Data segment:

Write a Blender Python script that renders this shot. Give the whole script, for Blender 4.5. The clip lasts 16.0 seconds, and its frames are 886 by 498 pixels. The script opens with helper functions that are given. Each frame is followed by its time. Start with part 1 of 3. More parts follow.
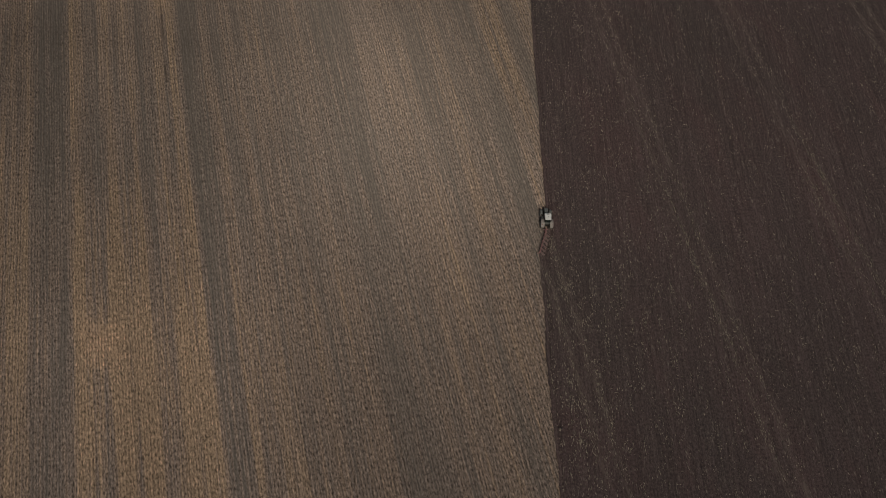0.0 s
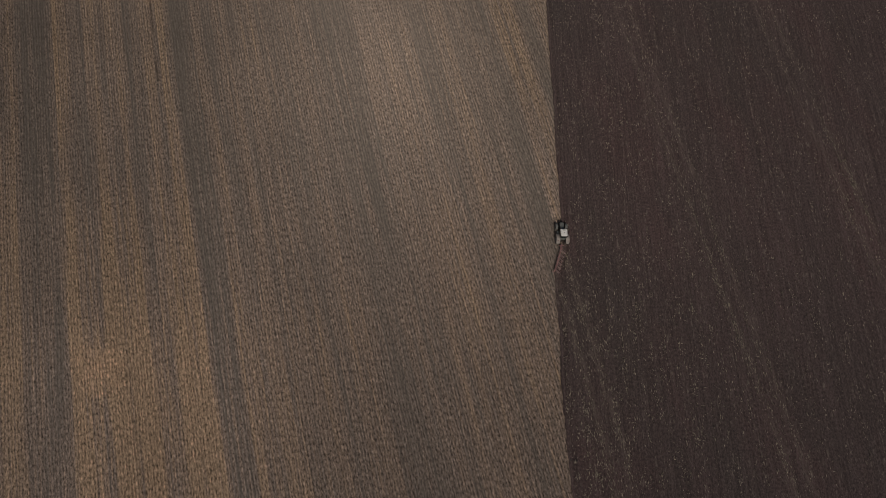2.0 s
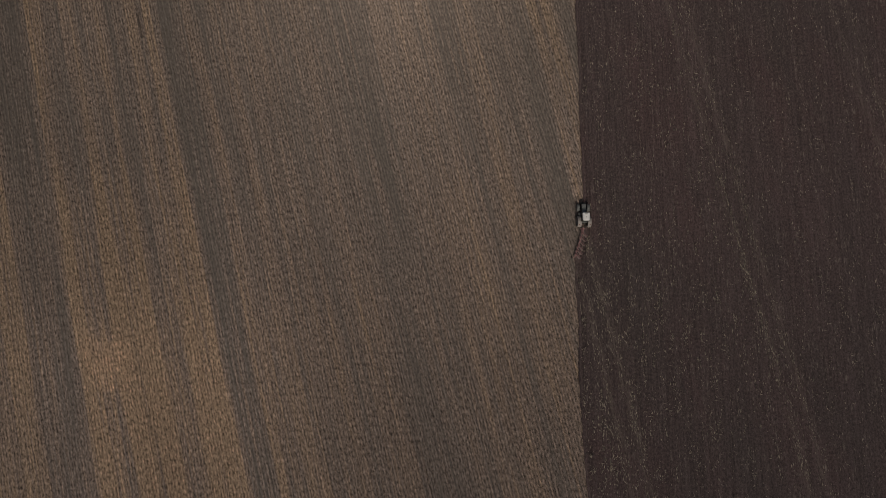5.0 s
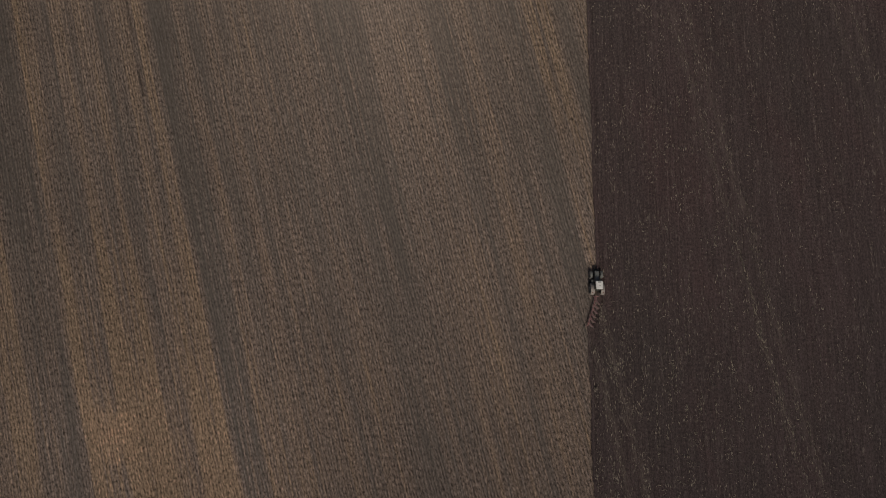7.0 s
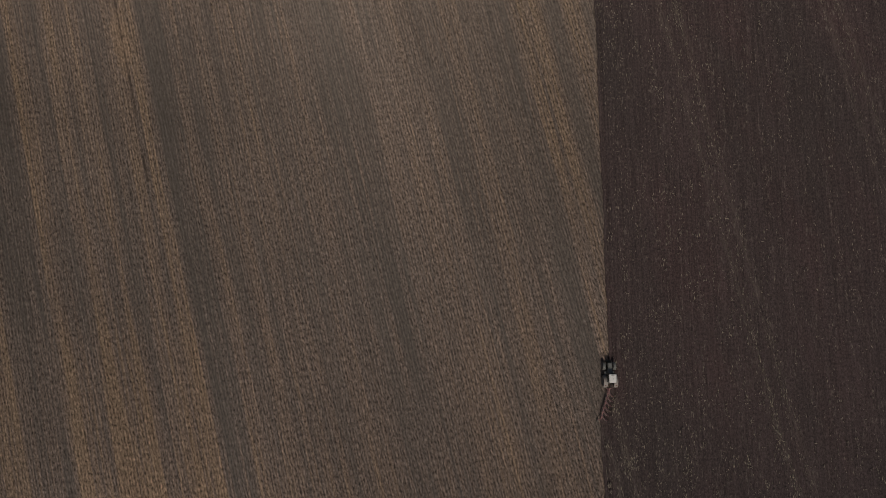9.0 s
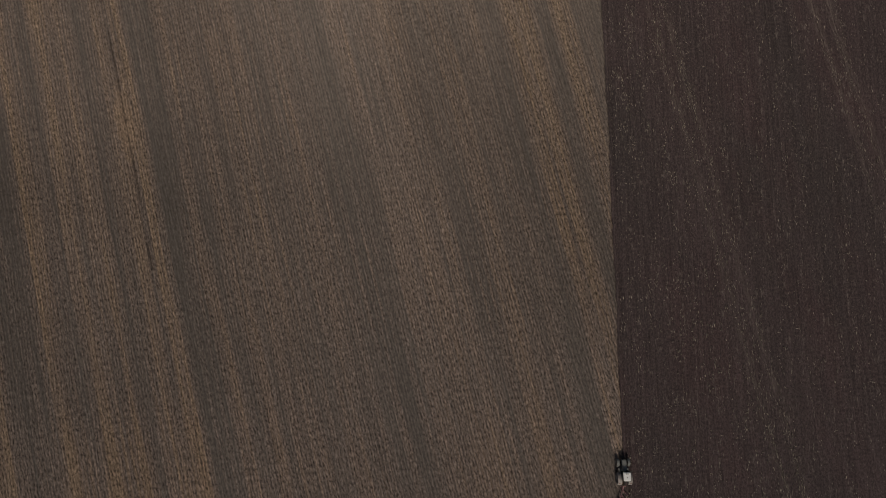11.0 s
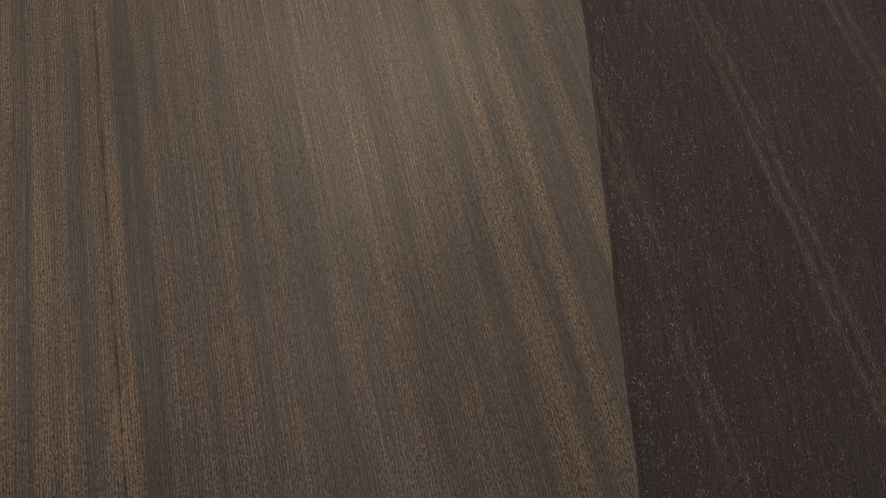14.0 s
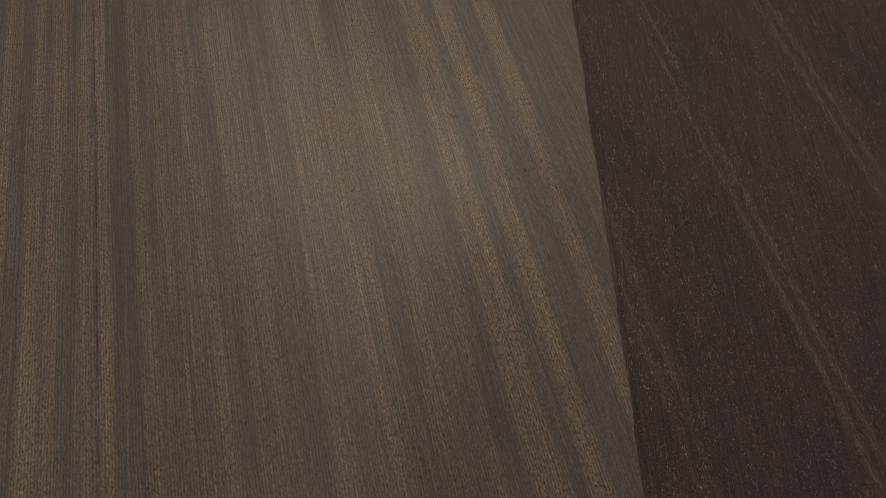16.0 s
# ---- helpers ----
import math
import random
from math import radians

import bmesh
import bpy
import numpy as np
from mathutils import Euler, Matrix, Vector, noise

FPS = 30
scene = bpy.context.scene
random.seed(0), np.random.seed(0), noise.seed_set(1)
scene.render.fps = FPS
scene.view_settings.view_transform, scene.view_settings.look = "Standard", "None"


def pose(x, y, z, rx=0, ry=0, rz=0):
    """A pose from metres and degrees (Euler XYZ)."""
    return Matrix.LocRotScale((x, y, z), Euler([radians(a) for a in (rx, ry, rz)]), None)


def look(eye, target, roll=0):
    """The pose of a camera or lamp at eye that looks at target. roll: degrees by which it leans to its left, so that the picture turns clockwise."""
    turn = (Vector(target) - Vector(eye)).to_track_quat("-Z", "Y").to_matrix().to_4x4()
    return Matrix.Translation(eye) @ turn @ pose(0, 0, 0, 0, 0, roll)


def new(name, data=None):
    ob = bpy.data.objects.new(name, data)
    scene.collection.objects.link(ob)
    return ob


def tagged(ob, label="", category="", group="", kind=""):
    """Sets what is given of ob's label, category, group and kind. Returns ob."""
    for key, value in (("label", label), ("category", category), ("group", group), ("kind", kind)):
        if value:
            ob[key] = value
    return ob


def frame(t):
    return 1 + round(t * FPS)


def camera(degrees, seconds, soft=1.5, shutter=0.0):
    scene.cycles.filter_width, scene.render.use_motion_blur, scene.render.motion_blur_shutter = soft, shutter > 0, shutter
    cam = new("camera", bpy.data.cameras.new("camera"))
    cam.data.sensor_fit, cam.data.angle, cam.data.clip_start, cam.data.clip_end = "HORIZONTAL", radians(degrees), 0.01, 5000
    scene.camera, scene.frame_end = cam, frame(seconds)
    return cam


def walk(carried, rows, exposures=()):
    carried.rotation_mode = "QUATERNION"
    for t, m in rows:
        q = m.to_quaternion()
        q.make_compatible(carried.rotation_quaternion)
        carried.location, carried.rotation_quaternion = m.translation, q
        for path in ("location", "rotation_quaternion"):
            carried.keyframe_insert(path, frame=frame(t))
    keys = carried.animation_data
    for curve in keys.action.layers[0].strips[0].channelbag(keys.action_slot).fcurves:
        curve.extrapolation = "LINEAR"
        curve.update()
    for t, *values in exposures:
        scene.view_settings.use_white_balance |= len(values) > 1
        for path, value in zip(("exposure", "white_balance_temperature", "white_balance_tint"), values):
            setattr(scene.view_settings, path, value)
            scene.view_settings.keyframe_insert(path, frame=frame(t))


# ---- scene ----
cam = camera(63.8, 16.0, soft=0.7)
METRES, EYE, TILT, LEAN, TURN = 115.0, 115.3, -63.3, -0.3, 0.0
ROWS = [
    (0.0, 0.0000, 0.0000, 0.0000, 0.00, 0.00, -0.00),
    (0.5, -0.0037, 0.0145, 0.0297, 0.02, -1.12, 0.01),
    (1.0, -0.0065, 0.0292, 0.0593, 0.07, -2.31, 0.04),
    (1.5, -0.0097, 0.0437, 0.0884, 0.11, -3.57, 0.06),
    (2.0, -0.0126, 0.0583, 0.1176, 0.15, -4.88, 0.09),
    (2.5, -0.0156, 0.0726, 0.1454, 0.19, -6.35, 0.12),
    (3.0, -0.0187, 0.0870, 0.1746, 0.22, -8.10, 0.16),
    (3.5, -0.0220, 0.1015, 0.2034, 0.23, -10.15, 0.19),
    (3.7, -0.0231, 0.1072, 0.2149, 0.24, -11.02, 0.20),
    (5.8, -0.0341, 0.1675, 0.3359, 0.35, -17.97, 0.34),
    (6.0, -0.0352, 0.1732, 0.3474, 0.36, -18.06, 0.35),
    (6.5, -0.0379, 0.1874, 0.3758, 0.41, -18.04, 0.37),
    (7.0, -0.0408, 0.2012, 0.4034, 0.44, -17.96, 0.41),
    (7.5, -0.0444, 0.2148, 0.4311, 0.43, -17.89, 0.44),
    (8.0, -0.0478, 0.2282, 0.4585, 0.43, -17.80, 0.45),
    (8.5, -0.0503, 0.2414, 0.4855, 0.46, -17.71, 0.50),
    (9.0, -0.0530, 0.2554, 0.5140, 0.46, -17.70, 0.54),
    (9.2, -0.0542, 0.2609, 0.5252, 0.47, -17.66, 0.55),
    (10.2, -0.0599, 0.2884, 0.5811, 0.49, -17.62, 0.62),
    (10.9, -0.0639, 0.3077, 0.6202, 0.51, -17.52, 0.67),
    (11.1, -0.0651, 0.3132, 0.6314, 0.52, -17.25, 0.68),
    (11.3, -0.0662, 0.3187, 0.6426, 0.52, -16.36, 0.70),
    (11.5, -0.0674, 0.3242, 0.6538, 0.53, -14.42, 0.71),
    (12.0, -0.0714, 0.3347, 0.6748, 0.52, -8.97, 0.71),
    (12.5, -0.0752, 0.3478, 0.7011, 0.50, -6.76, 0.70),
    (13.0, -0.0779, 0.3610, 0.7282, 0.52, -5.21, 0.73),
    (13.5, -0.0806, 0.3743, 0.7558, 0.53, -3.69, 0.74),
    (14.0, -0.0838, 0.3875, 0.7826, 0.52, -2.12, 0.74),
    (14.5, -0.0860, 0.4008, 0.8102, 0.56, -0.61, 0.77),
    (15.0, -0.0888, 0.4140, 0.8373, 0.59, 0.90, 0.79),
    (15.5, -0.0915, 0.4272, 0.8649, 0.62, 2.38, 0.81),
    (16.0, -0.0956, 0.4402, 0.8925, 0.57, 3.85, 0.83),
]
walk(cam, [(t, pose(0, 0, EYE, TILT, LEAN, TURN) @ pose(METRES * x, METRES * y, METRES * z, 90 + pitch, roll, yaw)) for t, x, y, z, yaw, pitch, roll in ROWS],
     exposures=[(0.0, -1.37, 6750, 4.5), (0.5, -1.42, 6450, 0), (1.0, -1.37, 6650, 2.5), (1.5, -1.35, 6620, 6.5), (2.0, -1.35, 6700, 7.5), (2.5, -1.35, 6850, 0),
                (3.0, -1.33, 6580, 2), (3.5, -1.30, 6700, 6.5), (6.0, -1.29, 6720, 7.5), (9.0, -1.24, 6700, 7.5), (11.4, -1.26, 6720, 7), (12.5, -1.23, 6640, 6), (14.0, -1.22, 6720, 5.5),
                (15.0, -1.23, 6600, 6), (15.5, -1.23, 6700, 6), (16.0, -1.31, 6950, 3.5)])

# ---- world, sun, exposure ----
SUN_EL, SUN_AZ = 49.0, 174.0            # degrees; azimuth clockwise from +y
world = bpy.data.worlds.new("world")
scene.world = world
world.use_nodes = True
wn = world.node_tree
sky = wn.nodes.new("ShaderNodeTexSky")
sky.sky_type = "NISHITA"
sky.sun_disc = False
sky.sun_elevation, sky.sun_rotation = radians(SUN_EL), radians(SUN_AZ)
sky.dust_density, sky.air_density = 4.0, 1.0
bg = wn.nodes["Background"]
bg.inputs["Strength"].default_value = 0.07
wn.links.new(sky.outputs[0], bg.inputs["Color"])
sun_dir = Vector((math.sin(radians(SUN_AZ)) * math.cos(radians(SUN_EL)), math.cos(radians(SUN_AZ)) * math.cos(radians(SUN_EL)), math.sin(radians(SUN_EL))))
sun = new("sun", bpy.data.lights.new("sun", "SUN"))
sun.data.energy, sun.data.angle, sun.data.color = 3.1, radians(10), (1.0, 0.93, 0.84)
sun.matrix_world = look(sun_dir * 300, (0, 0, 0))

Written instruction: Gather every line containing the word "group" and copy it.

Response:
def tagged(ob, label="", category="", group="", kind=""):
    """Sets what is given of ob's label, category, group and kind. Returns ob."""
    for key, value in (("label", label), ("category", category), ("group", group), ("kind", kind)):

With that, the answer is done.